In the if statement, we check if the character lies between 'a' and 'z'. This works because the ASCII values for lowercase letters are contiguous, making such comparisons valid. A similar approach can be used for uppercase letters or digits.

Let’s solve a slightly more complex problem: converting a lowercase letter to its uppercase equivalent. If the input character is already uppercase or not a letter, it should remain unchanged. Again, we can use the contiguity of ASCII values for this task.

char to_uppercase(char my_cool_character) {
// If the character is not a lowercase letter, return it as-is
if (my_cool_character < 'a' || my_cool_character > 'z') {
return my_cool_character;
}
// Calculate the shift distance between 'a' and 'A'
constexpr int shift_distance = 'A' - 'a';
// Convert the character to uppercase by applying the shift
return my_cool_character + shift_distance;
}

Here’s what happens:

  1. If the character is not a lowercase letter, it is returned unmodified.
  2. If it is a lowercase letter, we calculate the “shift distance” between 'A' and 'a' (a constant value based on their ASCII values).
  3. Adding this shift distance to the lowercase character transforms it into its uppercase equivalent.

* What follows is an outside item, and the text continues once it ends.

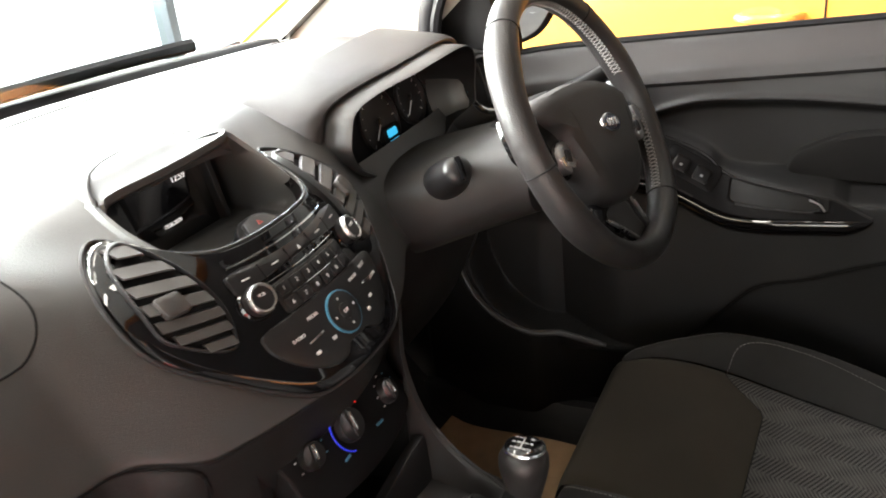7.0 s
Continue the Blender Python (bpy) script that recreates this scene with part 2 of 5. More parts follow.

Built-In Functions for Character Operations

While understanding ASCII is helpful, many standard library functions handle character conversions and checks, such as determining if a character is lowercase or converting between cases. For example:

  • std::islower() checks if a character is lowercase.
  • std::toupper() converts a character to uppercase.

These functions simplify tasks and eliminate the need to work directly with ASCII values. However, knowing the underlying principles of the ASCII table provides valuable context and understanding for more advanced operations.